<<<<

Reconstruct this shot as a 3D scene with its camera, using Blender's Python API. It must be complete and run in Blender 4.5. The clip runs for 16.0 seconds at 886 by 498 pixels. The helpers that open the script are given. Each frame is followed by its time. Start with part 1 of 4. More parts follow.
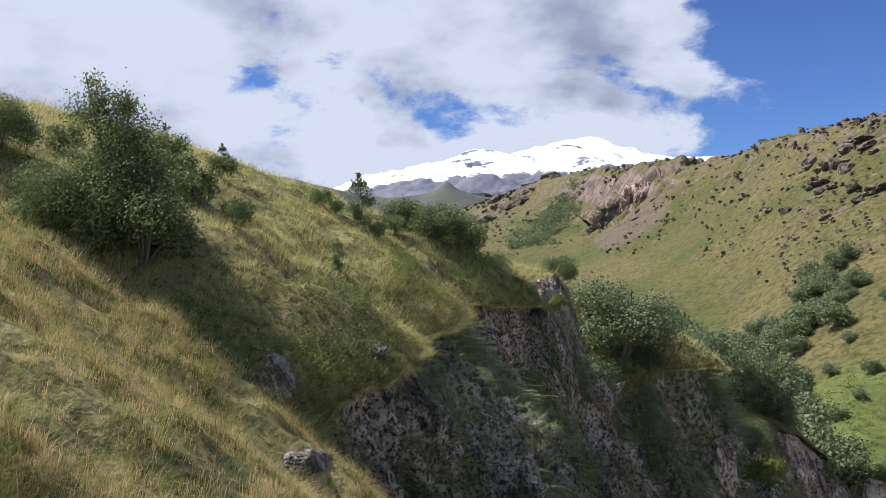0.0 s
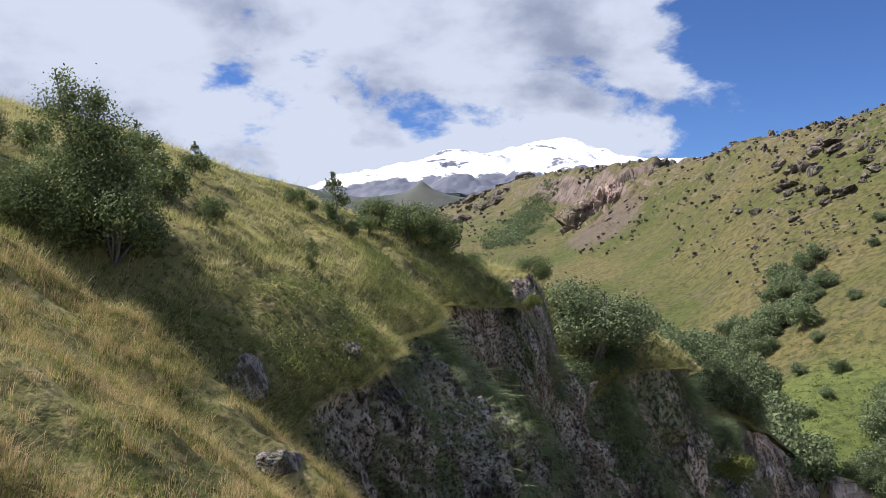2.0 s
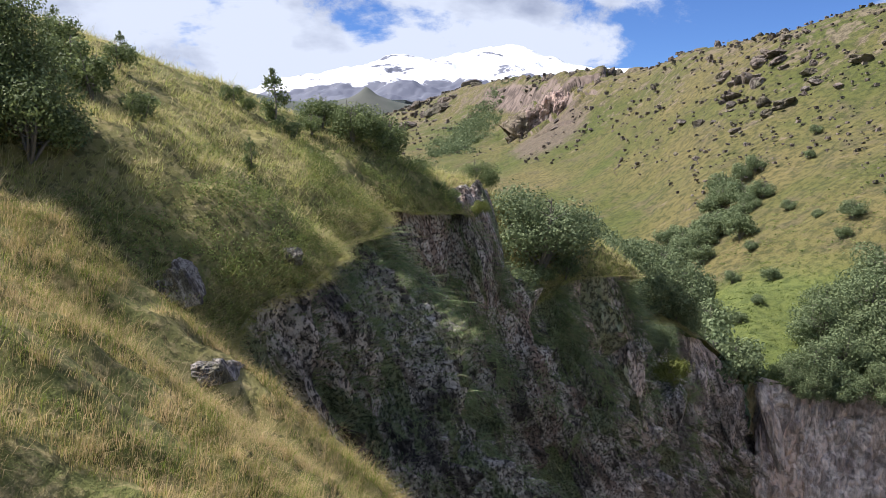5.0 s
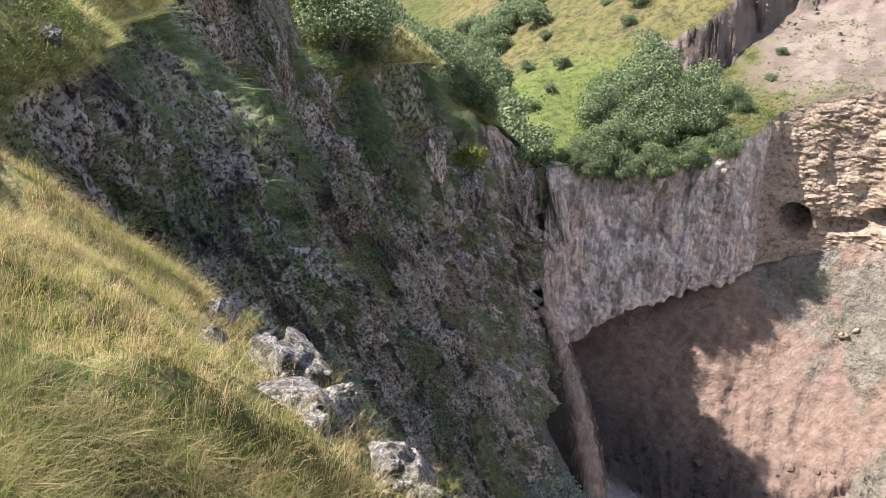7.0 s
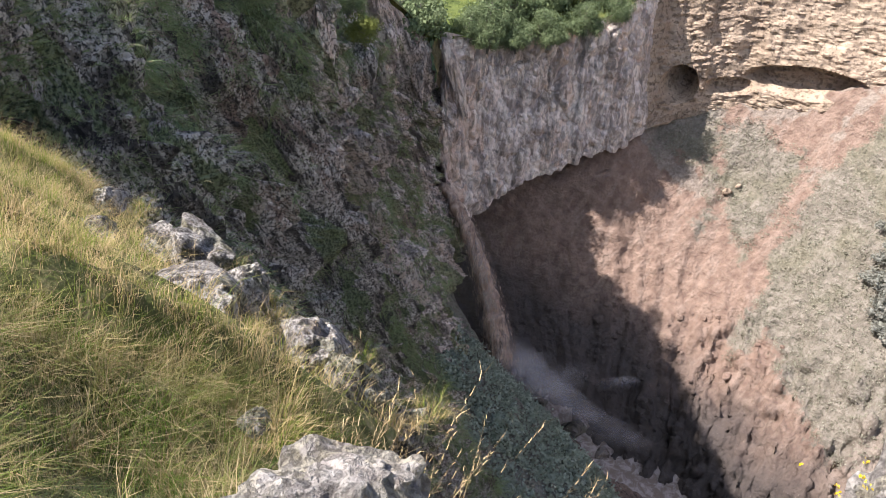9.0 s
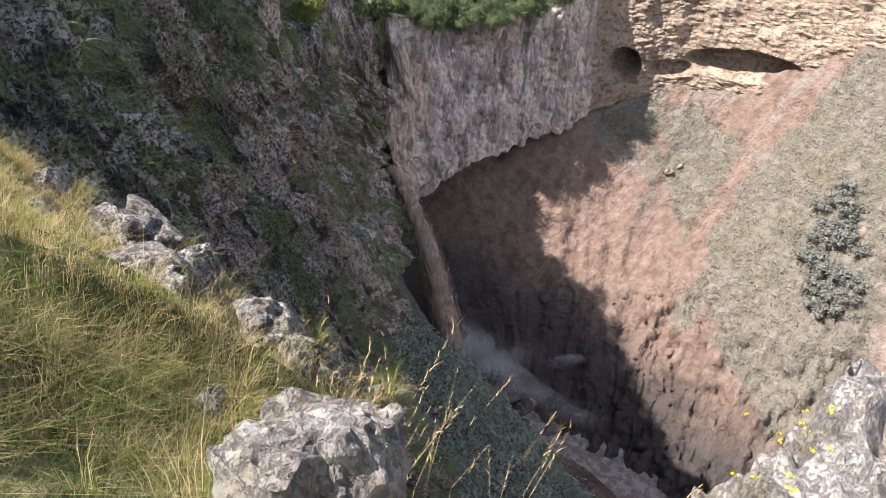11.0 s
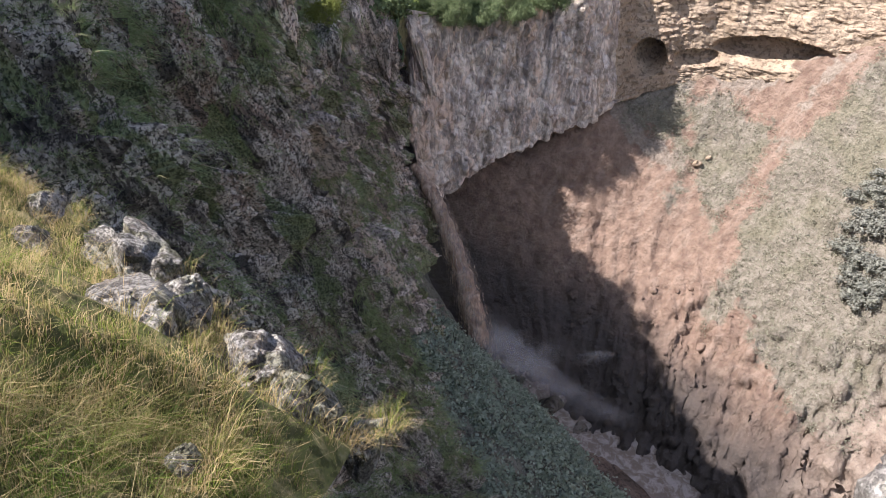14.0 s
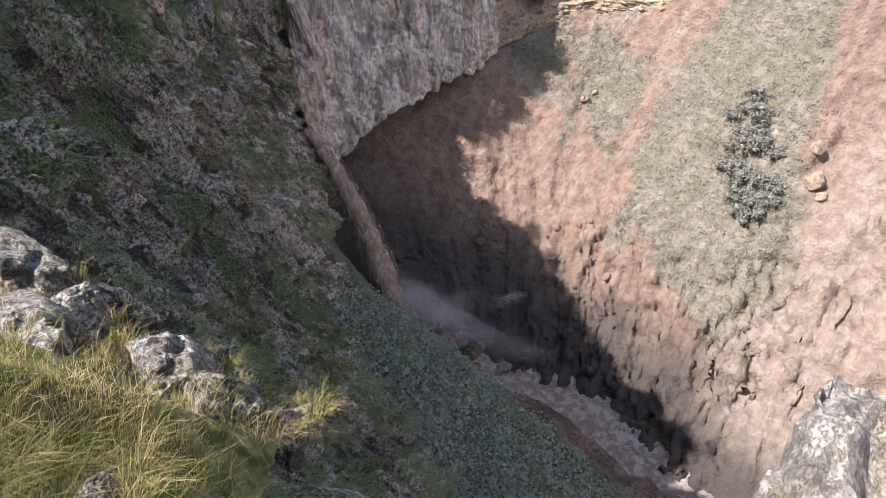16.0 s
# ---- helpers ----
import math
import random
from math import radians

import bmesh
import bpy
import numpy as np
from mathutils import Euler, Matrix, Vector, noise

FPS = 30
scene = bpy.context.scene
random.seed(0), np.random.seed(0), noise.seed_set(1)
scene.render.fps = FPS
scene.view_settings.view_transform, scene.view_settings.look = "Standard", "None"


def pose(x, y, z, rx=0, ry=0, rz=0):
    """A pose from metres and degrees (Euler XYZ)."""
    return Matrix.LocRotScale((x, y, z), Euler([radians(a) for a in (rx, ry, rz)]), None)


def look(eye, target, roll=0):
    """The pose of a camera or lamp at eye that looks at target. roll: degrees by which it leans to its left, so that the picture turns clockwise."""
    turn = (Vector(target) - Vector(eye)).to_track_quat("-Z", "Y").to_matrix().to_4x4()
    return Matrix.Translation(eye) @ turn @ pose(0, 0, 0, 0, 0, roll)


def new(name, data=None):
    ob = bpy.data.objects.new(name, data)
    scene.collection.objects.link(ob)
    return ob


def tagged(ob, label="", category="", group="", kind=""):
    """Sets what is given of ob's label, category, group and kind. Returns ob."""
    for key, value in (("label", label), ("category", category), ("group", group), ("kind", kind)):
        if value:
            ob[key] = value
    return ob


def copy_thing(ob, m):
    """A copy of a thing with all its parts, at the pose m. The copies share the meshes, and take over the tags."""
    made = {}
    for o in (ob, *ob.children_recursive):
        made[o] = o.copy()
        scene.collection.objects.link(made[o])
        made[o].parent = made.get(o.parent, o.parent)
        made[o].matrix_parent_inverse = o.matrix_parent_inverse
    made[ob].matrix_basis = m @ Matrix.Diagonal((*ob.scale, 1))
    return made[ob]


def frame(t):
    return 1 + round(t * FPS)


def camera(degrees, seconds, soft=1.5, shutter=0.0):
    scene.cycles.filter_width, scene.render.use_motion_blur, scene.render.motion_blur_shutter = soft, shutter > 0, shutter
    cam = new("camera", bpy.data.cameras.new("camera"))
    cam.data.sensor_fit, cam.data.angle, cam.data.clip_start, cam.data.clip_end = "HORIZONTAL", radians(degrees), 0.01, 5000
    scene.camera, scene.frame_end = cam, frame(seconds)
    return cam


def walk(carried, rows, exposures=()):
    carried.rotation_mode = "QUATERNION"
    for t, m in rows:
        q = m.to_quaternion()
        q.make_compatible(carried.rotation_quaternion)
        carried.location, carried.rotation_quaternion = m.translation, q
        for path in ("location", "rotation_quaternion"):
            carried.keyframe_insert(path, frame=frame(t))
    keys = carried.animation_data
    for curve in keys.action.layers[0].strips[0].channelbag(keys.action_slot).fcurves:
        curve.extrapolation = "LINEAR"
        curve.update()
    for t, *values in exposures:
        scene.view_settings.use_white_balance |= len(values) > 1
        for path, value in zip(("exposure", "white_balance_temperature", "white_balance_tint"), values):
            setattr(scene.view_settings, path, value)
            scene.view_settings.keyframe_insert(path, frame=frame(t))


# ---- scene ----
cam = camera(59.8, 16.0, soft=0.7)
PATH = [
    (0, (0.104, -0.935, 0.454), (0.072, 1.064, 0.475), -1.3),
    (0.5, (0.099, -0.9, 0.45), (0.091, 1.099, 0.47), -1.2),
    (1, (0.085, -0.898, 0.451), (0.094, 1.102, 0.472), -1.1),
    (1.5, (0.103, -0.892, 0.46), (0.125, 1.108, 0.48), -1.0),
    (2, (0.107, -0.927, 0.457), (0.141, 1.073, 0.476), -1.1),
    (2.5, (0.121, -0.913, 0.455), (0.162, 1.086, 0.476), -1.1),
    (3, (0.11, -0.947, 0.472), (0.16, 1.052, 0.494), -1.2),
    (3.2, (0.101, -0.908, 0.465), (0.154, 1.091, 0.487), -1.2),
    (5.3, (0.066, 0.137, 0.223), (0.31, 2.1, -0.073), 0.1),
    (5.5, (0.089, 0.18, 0.198), (0.429, 2.12, -0.149), 0.5),
    (6, (0.154, 0.059, 0.196), (0.623, 1.952, -0.244), 1.0),
    (6.5, (0.231, 0.189, -0.022), (0.773, 2.022, -0.611), 0.7),
    (7, (0.275, 0.348, -0.23), (0.904, 2.102, -0.955), 0.6),
    (7.5, (0.293, 0.45, -0.363), (1.024, 2.1, -1.223), 1.1),
    (8, (0.287, 0.512, -0.452), (1.076, 2.106, -1.366), 1.0),
    (8.5, (0.298, 0.537, -0.485), (1.095, 2.095, -1.452), 0.5),
    (9, (0.302, 0.542, -0.502), (1.111, 2.071, -1.504), 0.4),
    (9.2, (0.309, 0.56, -0.529), (1.12, 2.077, -1.549), 0.4),
    (11.3, (0.187, 0.476, -0.51), (1.116, 1.912, -1.548), 1.9),
    (11.5, (0.275, 0.51, -0.515), (1.206, 1.947, -1.548), 1.5),
    (12, (0.295, 0.566, -0.457), (1.243, 1.995, -1.487), 1.3),
    (12.5, (0.304, 0.6, -0.455), (1.273, 2.012, -1.488), 1.5),
    (13, (0.373, 0.696, -0.474), (1.313, 2.116, -1.523), 0.9),
    (13.5, (0.543, 0.783, -0.496), (1.401, 2.244, -1.557), -0.3),
    (14, (0.86, 0.936, -0.494), (1.711, 2.41, -1.546), -0.3),
    (14.5, (1.059, 1.068, -0.533), (1.908, 2.503, -1.637), -2.0),
    (15, (1.158, 1.167, -0.533), (2.047, 2.546, -1.677), -2.8),
    (15.5, (1.152, 1.203, -0.541), (2.123, 2.511, -1.702), -1.6),
    (16, (1.017, 1.225, -0.511), (2.03, 2.508, -1.663), -2.7),
]
walk(cam, [(t, look(eye, target, roll)) for t, eye, target, roll in PATH], exposures=[(0.0, 0.0), (3.2, -0.03), (5.5, 0.36), (6.0, 0.58), (7.0, 0.88), (9.0, 0.84), (12.5, 0.7), (16.0, 0.82)])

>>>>

▸ **To be done**
Tally the lines above containing "parts". Answer with the count only.

▸ **Exercise response**
2